Goldman Sachs announced in October an investment of up to $500 million in data center infrastructure.
The private equity firms Blackstone and KKR have recently announced data center investments.
Real estate investment trusts focused on data centers delivered returns of 19 percent in the first half of 2020, according to a recent report by JLL.
“It’s an acknowledgment that this is not a niche real estate market anymore,” said Patrick Lynch, senior managing director of the data center solutions group at the real estate services and investment firm CBRE.
Credit…Joseph Rushmore for The New York Times
Even if President Trump signs the relief bill passed by Congress, some jobless workers may temporarily lose their benefits all the same.
The package approved on Monday night extended two federal unemployment programs that were set to expire after this week. But by waiting until the last minute to act, legislators forced state labor departments — which administer both state and federal unemployment benefits — to prepare for the programs’ end. Many states won’t be able to reverse course in time to avoid a lapse in payments.

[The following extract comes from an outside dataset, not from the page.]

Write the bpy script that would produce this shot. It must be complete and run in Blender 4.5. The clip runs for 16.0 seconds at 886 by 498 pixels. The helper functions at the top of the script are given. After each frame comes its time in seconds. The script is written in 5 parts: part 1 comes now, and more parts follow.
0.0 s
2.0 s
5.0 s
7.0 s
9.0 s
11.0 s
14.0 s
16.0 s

“People will be treated as if the program ended even though it hasn’t,” said Michele Evermore, senior policy analyst for the National Employment Law Project.
Ms. Evermore said she expected virtually everyone enrolled in either federal program — Pandemic Unemployment Assistance and Pandemic Emergency Unemployment Compensation — to lose benefits at least briefly, although the time will vary by state.

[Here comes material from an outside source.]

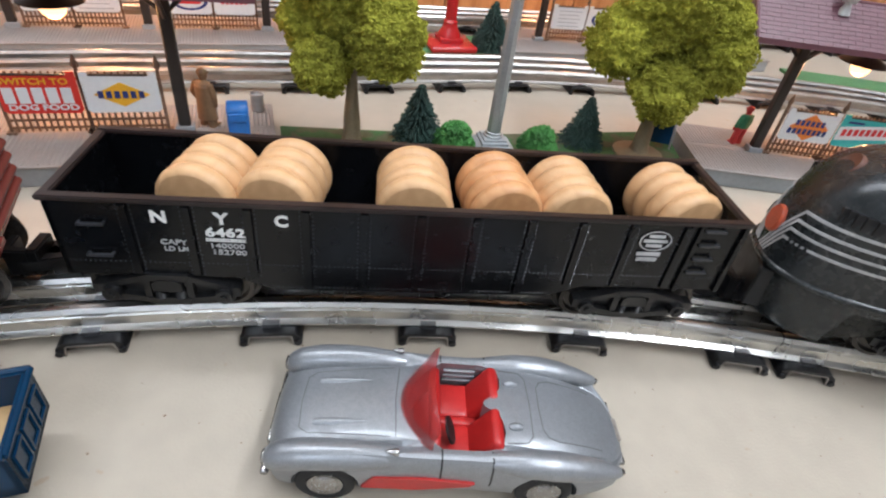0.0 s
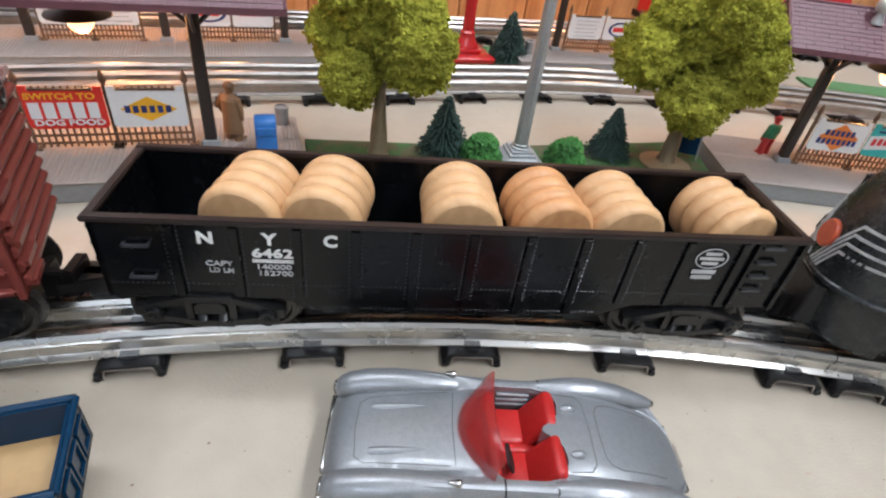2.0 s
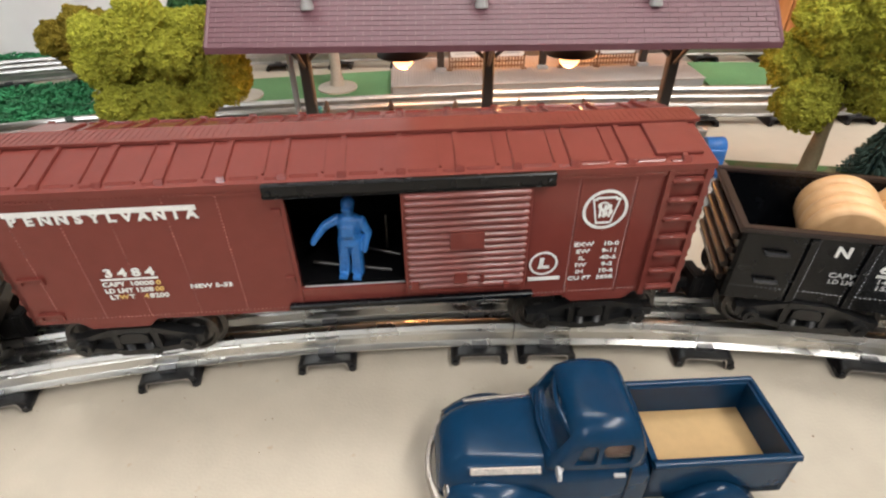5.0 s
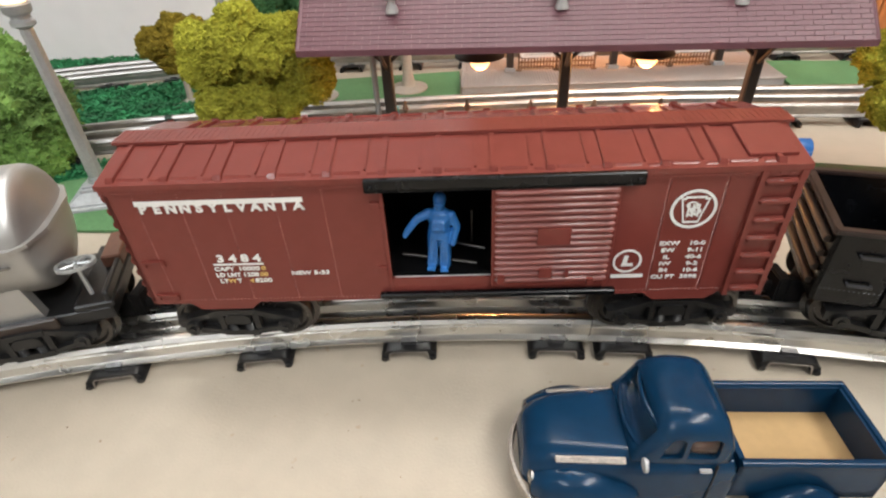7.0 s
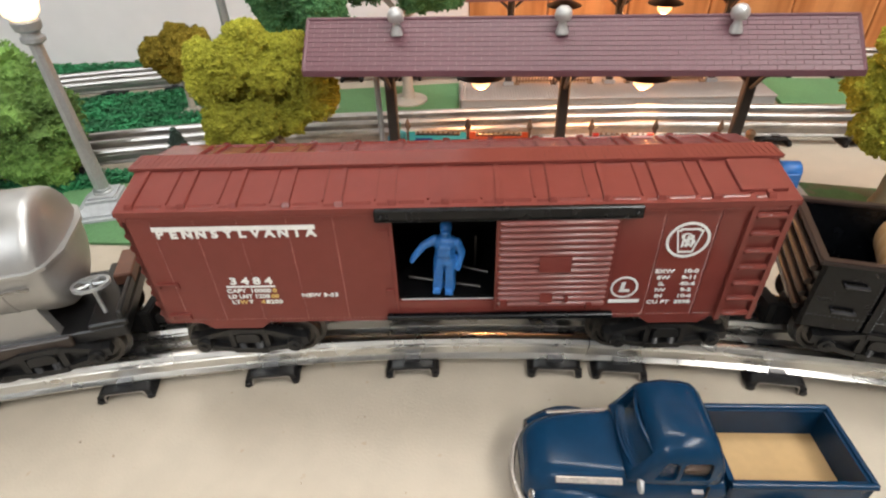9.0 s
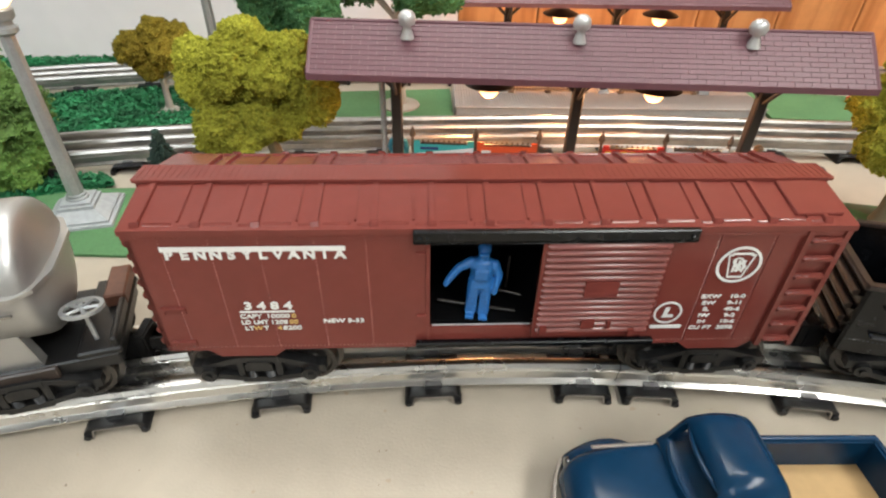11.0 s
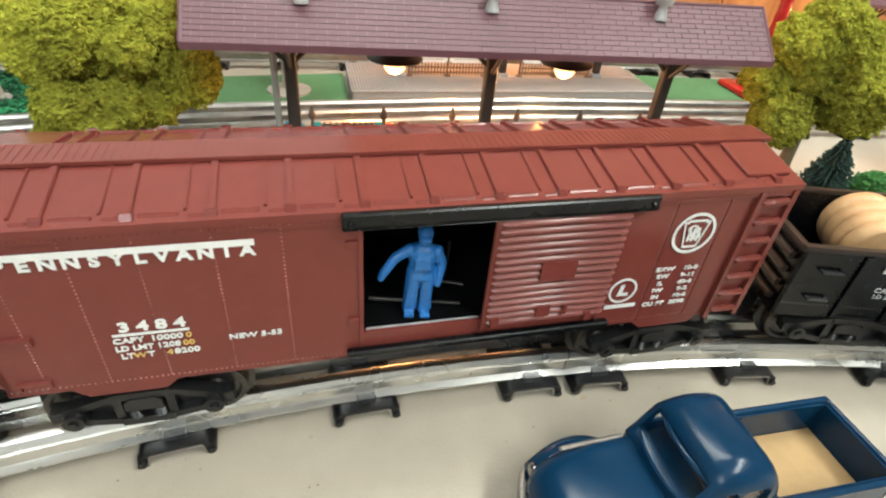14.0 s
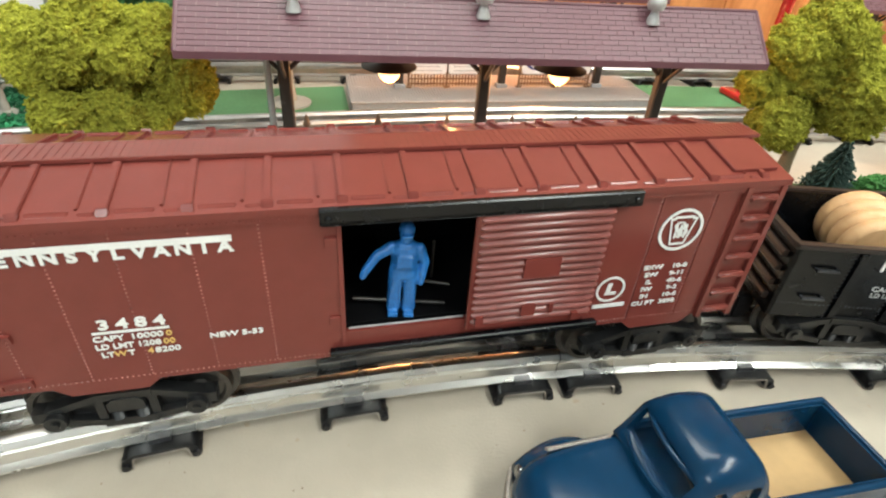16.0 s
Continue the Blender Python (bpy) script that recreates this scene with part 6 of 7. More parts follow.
seam([(98, -10), (84, -10.6), (81, -9.6), (79.6, -7.2), (79.3, 0), (79.6, 7.2), (81, 9.6), (84, 10.6), (98, 10)], M_GREYDK)
seam([(68.5, -12.6), (74.5, -12.2), (76.2, -10), (76.5, 0), (76.2, 10), (74.5, 12.2), (68.5, 12.6)], M_GREYDK)
seam([(37.5, -11.8), (36.9, 0), (37.5, 11.8)], M_GREYDK, 0.00016)
seam([(36, -11.9), (13, -10.4), (10.6, -8.6), (10, 0), (10.6, 8.6), (13, 10.4), (36, 11.9)], M_GREYDK, 0.00014)
for s in (-1, 1):
    rows = []
    for k in range(13):
        f = k / 12
        x = 14.2 + 18.5 * f
        r = 0.00115 * math.sin(math.pi * min(1, 0.12 + f * 1.0) ** 0.6) + 0.00008
        rows.append([(x / 1000, s * 0.0071 + 1.05 * r * math.cos(a * math.pi / 4), top_at(x, 7.1) - 0.0001 + 0.75 * r * math.sin(a * math.pi / 4)) for a in range(8)])
    part("hood_ridge", loft(bmesh.new(), rows), M_SILVER, corvette, smooth=60)
    bm = bmesh.new()
    bmesh.ops.create_uvsphere(bm, u_segments=14, v_segments=10, radius=0.0023, matrix=Matrix.Translation((0.0028, s * 0.0161, 0.0153)) @ Matrix.Diagonal((0.45, 1, 1, 1)))
    part("headlight", bm, M_CHROME, corvette, "small chrome rimmed headlight", smooth=60)
    bm = bmesh.new()
    bmesh.ops.create_uvsphere(bm, u_segments=10, v_segments=8, radius=0.0014, matrix=Matrix.Translation((0.1010, s * 0.0160, 0.0148)) @ Matrix.Diagonal((1.7, 1, 0.9, 1)))
    part("tail_light", bm, M_CHROME, corvette, "tiny chrome tail light", smooth=60)
    # torpedo fenders, front and rear: along, side offset, height, half width, half height
    for name, line in (("front_fender", ((3.0, 16.1, 15.4, 2.4, 2.4), (4.0, 16.2, 15.7, 3.3, 3.2), (6.5, 16.3, 16.5, 4.0, 3.8), (12, 16.5, 17.7, 4.3, 4.0), (20, 16.6, 18.4, 4.3, 4.0),
                                         (28, 16.6, 18.6, 4.0, 3.6), (35, 16.5, 18.7, 3.3, 2.9), (41, 16.4, 18.8, 2.0, 1.6))),
                       ("rear_fender", ((60, 16.6, 18.6, 1.6, 1.4), (66, 16.7, 18.5, 3.0, 2.8), (74, 16.9, 18.4, 4.0, 3.7), (82, 17.0, 18.0, 4.2, 3.8), (90, 16.8, 17.0, 3.8, 3.3),
                                        (96, 16.5, 15.9, 3.0, 2.6), (100.5, 16.2, 15.0, 2.0, 1.9), (102.5, 16.1, 14.7, 1.0, 1.0)))):
        rows = []
        for (x0, *p0), (x1, *p1) in zip(line, line[1:]):
            for k in range(4):
                f = k / 4
                x, (cy, cz, a, b) = x0 + (x1 - x0) * f, [u + (v - u) * f for u, v in zip(p0, p1)]
                rows.append([(x / 1000, (s * cy + a * math.cos(q * math.pi / 9)) / 1000, (cz + b * math.sin(q * math.pi / 9)) / 1000) for q in range(18)])
        part(name, loft(bmesh.new(), rows), M_SILVER, corvette, smooth=60)
    part("bumper", block((0.0012, s * 0.0135 - 0.0040, 0.0076), (0.0034, s * 0.0135 + 0.0042, 0.0096), 0.0007, 2), M_CHROME, corvette, "chrome bumper", smooth=50)
    part("bumper", block((0.1030, s * 0.0075 - 0.0035, 0.0094), (0.1062, s * 0.0075 + 0.0035, 0.0112), 0.0006, 2), M_CHROME, corvette, "chrome bumper", smooth=50)
    bm = lathe(bmesh.new(), [(0.0009, 0), (0.0011, 0.0007), (0.0002, 0.0034)], 10, pose(0.0385, s * 0.0175, 0.0220, 0, -80, 0))
    part("fender_ornament", bm, M_CHROME, corvette, smooth=50)
    y0 = s * 0.01975
    bm = bmesh.new()
    prism(bm, [(0.0290, 0.0088), (0.0320, 0.0140), (0.0460, 0.0142), (0.0600, 0.0126), (0.0585, 0.0112), (0.0440, 0.0086)], y0 - 0.0006, y0 + 0.0006)
    part("side_cove", bm, M_REDTRIM, corvette, "glossy red side cove")
    # door edges down the side and over the sill
    for x in (0.0500, 0.0640):
        half = [(y, z) for y, z in half_section(x * 1000)[3:11] if z < 21.5]
        bm = bmesh.new()
        loft(bm, [[(x, s * y / 1000 * 0.985, z / 1000), (x, s * y / 1000 * 1.004, z / 1000 + 0.00006), (x + 0.0005, s * y / 1000 * 1.004, z / 1000 + 0.00006), (x + 0.0005, s * y / 1000 * 0.985, z / 1000)] for y, z in half])
        part("door_seam", bm, M_DARK, corvette)
    for x in (0.0192, 0.0804):
        wheel(corvette, x, s * 0.0178, 0.0082, s)
    # seats: a cushion and a tall rounded back filling its lobe
    part("seat", block((0.0490, s * 0.0074 - 0.0062, 0.0086), (0.0600, s * 0.0074 + 0.0062, 0.0128), 0.0016, 3), M_REDTRIM, corvette, "red bucket seat", smooth=60)
    bm = block((-0.0022, -0.0066, -0.0070), (0.0022, 0.0066, 0.0070), 0.0020, 4, pose(0.0634, s * 0.0075, 0.0156, 0, 32, 0))
    part("seat_back", bm, M_REDTRIM, corvette, "rounded red seat back", smooth=70)
    bm = bmesh.new()
    for k in range(3):
        rod(bm, (0.0515, s * 0.0147, 0.0130 + 0.0022 * k), (0.0615, s * 0.0147, 0.0130 + 0.0022 * k), 0.0006, seg=8)
    part("door_panel", bm, M_SILVER, corvette, "ribbed silver door lining", smooth=50)
    bm = lathe(bmesh.new(), [(0.0013, -0.0006), (0.0013, 0.0006), (0.0004, 0.0014)], 10, pose(0.0715, s * 0.0075, top_at(71.5, 7.5)) @ Matrix.Diagonal((1.7, 1, 1, 1)))
    part("deck_stud", bm, M_SILVER, corvette, smooth=50)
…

Under the legislation, workers will receive back payments for the weeks they miss.
State employment officials said they had been monitoring developments in Washington and were consulting with the federal Labor Department so that they could move quickly to reinstate benefits. But some affirmed that at least a brief lapse was inevitable.
“There will be a delay in benefits for those currently enrolled,” Jason Moon, a spokesman for Michigan’s Department of Labor and Economic Opportunity, wrote in an email.
The bill also requires people receiving Pandemic Unemployment Assistance to provide documentation showing they lost jobs or earnings because of the crisis. Until now, many workers had been able to assert that they had been affected without offering proof, something critics have said invited fraud.
Ms. Evermore said most legitimate claimants should be able to provide evidence without much difficulty. But she said she worried about the burden that the requirement would put on already strained state unemployment offices, which could make it more difficult for people to receive benefits.
“More chaos in the system right now is just not what we need,” she said.